Aim
Reproduce every line in the listing that contains the word "with".

##############################

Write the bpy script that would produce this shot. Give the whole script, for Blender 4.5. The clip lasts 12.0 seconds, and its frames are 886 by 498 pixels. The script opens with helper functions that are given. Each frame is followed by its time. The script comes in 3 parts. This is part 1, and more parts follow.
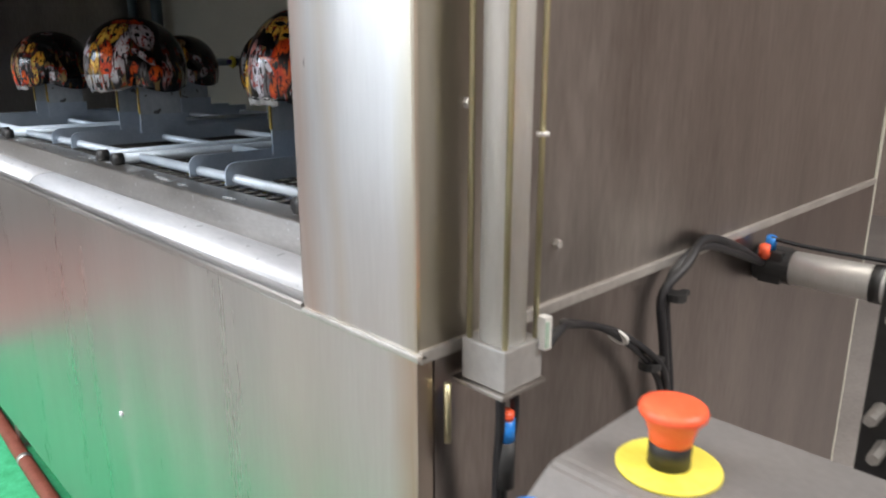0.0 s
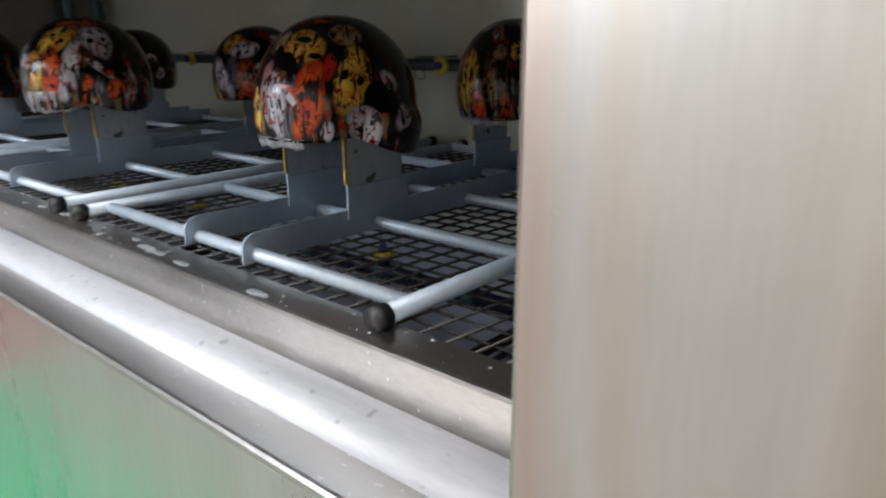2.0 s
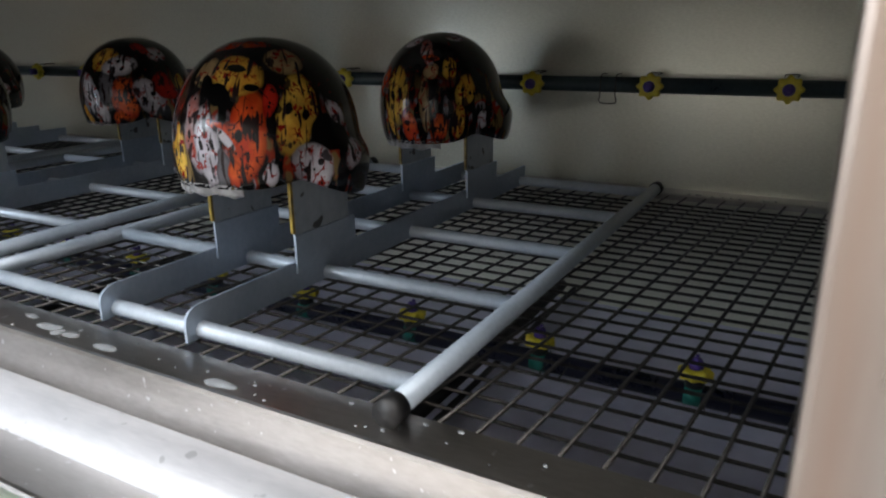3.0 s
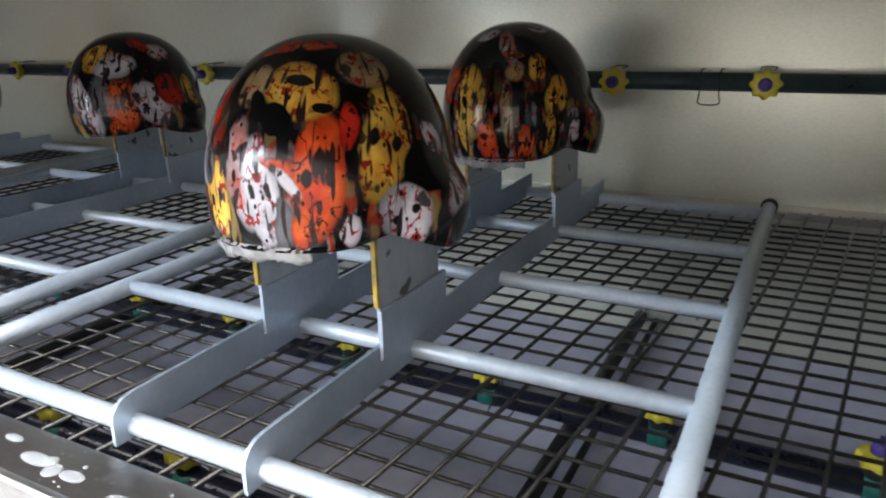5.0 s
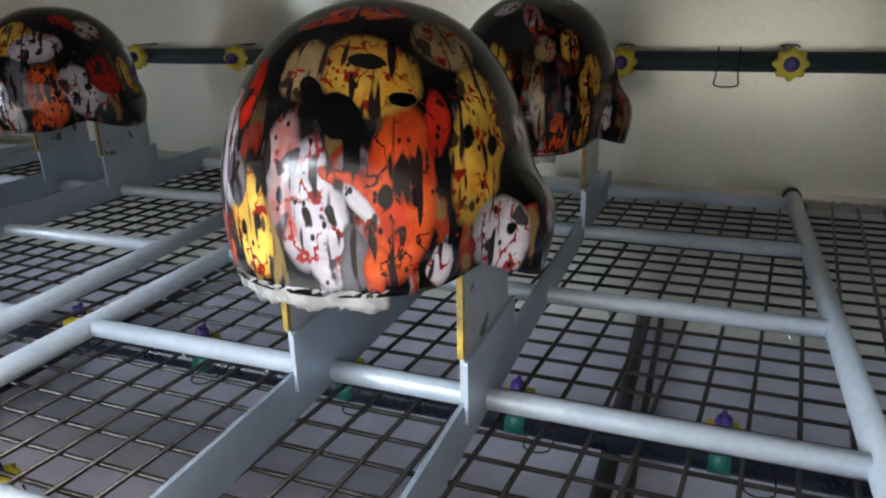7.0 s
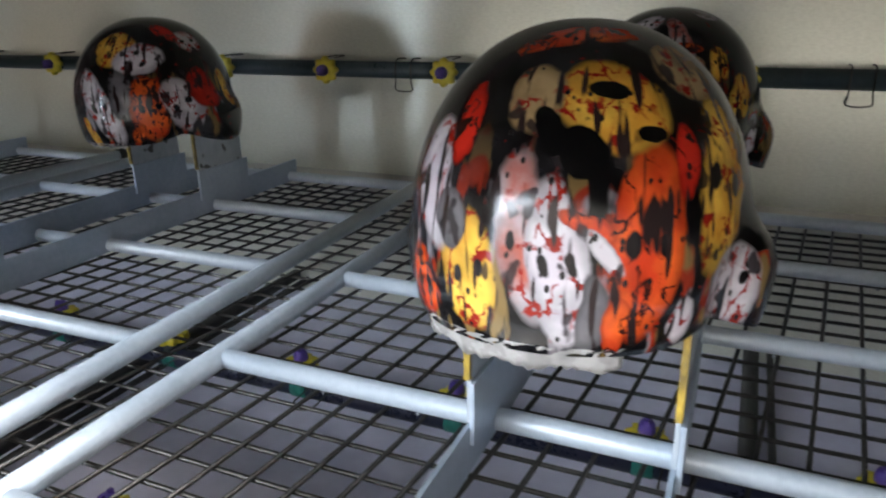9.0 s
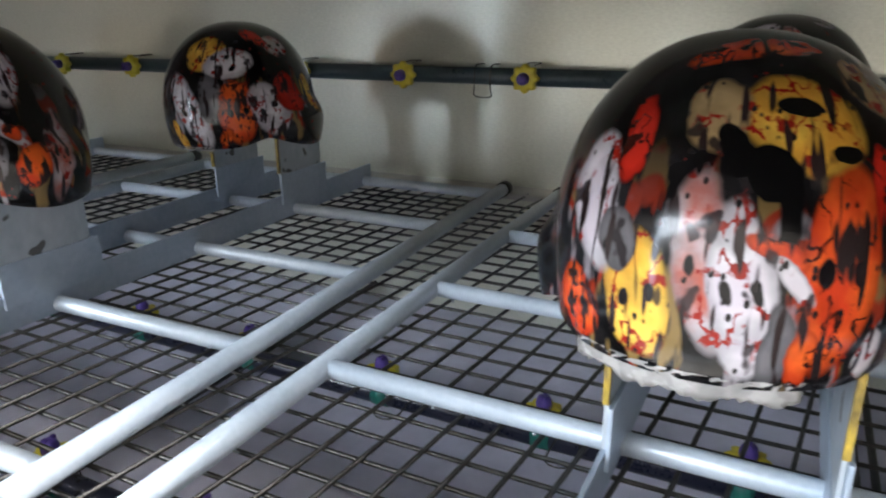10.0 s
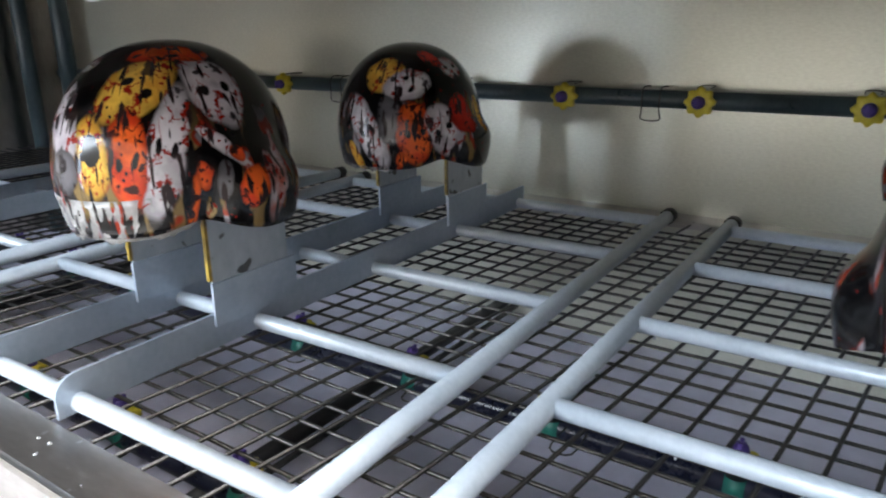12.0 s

##############################

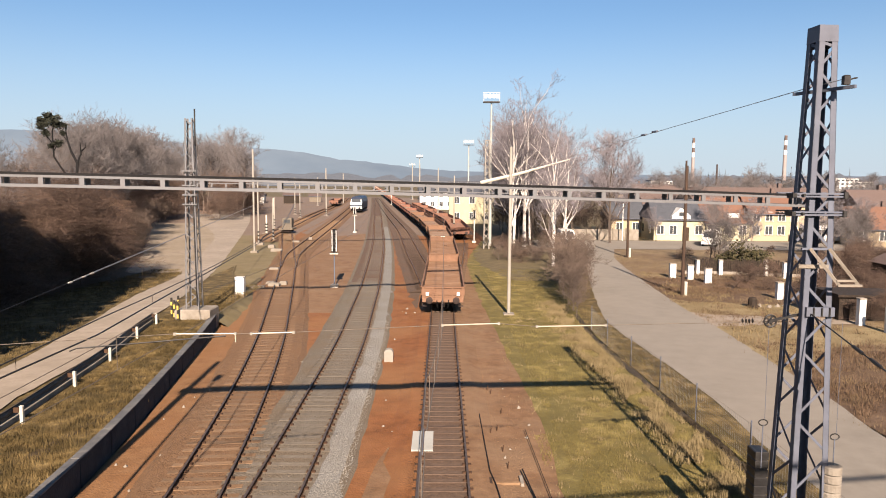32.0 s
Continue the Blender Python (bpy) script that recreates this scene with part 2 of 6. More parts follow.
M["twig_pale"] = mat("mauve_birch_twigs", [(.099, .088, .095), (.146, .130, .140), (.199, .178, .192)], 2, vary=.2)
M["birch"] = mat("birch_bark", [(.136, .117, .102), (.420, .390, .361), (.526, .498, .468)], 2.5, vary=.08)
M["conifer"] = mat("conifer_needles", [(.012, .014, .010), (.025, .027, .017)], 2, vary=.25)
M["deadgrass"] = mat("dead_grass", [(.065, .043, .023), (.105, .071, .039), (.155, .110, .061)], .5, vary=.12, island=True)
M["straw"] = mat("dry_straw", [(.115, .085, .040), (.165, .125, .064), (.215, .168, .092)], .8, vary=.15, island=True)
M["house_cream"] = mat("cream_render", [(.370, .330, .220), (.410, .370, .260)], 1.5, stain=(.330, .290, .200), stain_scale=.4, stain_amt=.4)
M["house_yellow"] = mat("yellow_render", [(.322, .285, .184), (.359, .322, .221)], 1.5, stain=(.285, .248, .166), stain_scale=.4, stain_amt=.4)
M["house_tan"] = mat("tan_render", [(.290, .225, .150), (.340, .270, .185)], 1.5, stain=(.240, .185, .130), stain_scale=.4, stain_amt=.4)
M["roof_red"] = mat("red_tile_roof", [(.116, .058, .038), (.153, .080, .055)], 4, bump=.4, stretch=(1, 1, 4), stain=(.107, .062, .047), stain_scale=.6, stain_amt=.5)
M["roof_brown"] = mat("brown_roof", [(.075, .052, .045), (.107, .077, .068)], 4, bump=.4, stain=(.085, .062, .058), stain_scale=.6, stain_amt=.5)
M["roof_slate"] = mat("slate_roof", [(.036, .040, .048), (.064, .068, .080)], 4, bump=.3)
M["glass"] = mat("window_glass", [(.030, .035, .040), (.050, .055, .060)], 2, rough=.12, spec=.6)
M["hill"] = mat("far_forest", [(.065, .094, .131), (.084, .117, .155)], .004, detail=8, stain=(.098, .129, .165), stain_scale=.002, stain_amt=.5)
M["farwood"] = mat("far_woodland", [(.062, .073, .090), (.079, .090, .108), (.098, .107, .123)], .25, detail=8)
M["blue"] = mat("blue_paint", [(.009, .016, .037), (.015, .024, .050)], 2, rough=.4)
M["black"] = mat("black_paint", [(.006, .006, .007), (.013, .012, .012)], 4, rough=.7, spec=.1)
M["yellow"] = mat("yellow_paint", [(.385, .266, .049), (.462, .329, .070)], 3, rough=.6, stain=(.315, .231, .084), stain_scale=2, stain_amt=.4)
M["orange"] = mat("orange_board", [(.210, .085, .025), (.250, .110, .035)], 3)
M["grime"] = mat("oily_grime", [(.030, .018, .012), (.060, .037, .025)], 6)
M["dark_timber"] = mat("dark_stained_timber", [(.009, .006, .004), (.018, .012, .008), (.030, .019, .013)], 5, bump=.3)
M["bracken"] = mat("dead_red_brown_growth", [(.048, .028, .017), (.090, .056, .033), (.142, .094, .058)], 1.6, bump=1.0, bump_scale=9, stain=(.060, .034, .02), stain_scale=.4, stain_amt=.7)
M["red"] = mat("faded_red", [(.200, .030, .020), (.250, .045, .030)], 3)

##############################

Response to the task
Write the bpy script that would produce this shot. Give the whole script, for Blender 4.5. The clip lasts 12.0 seconds, and its frames are 886 by 498 pixels. The script opens with helper functions that are given. Each frame is followed by its time. The script comes in 3 parts. This is part 1, and more parts follow.
Continue the Blender Python (bpy) script that recreates this scene with part 2 of 6. More parts follow.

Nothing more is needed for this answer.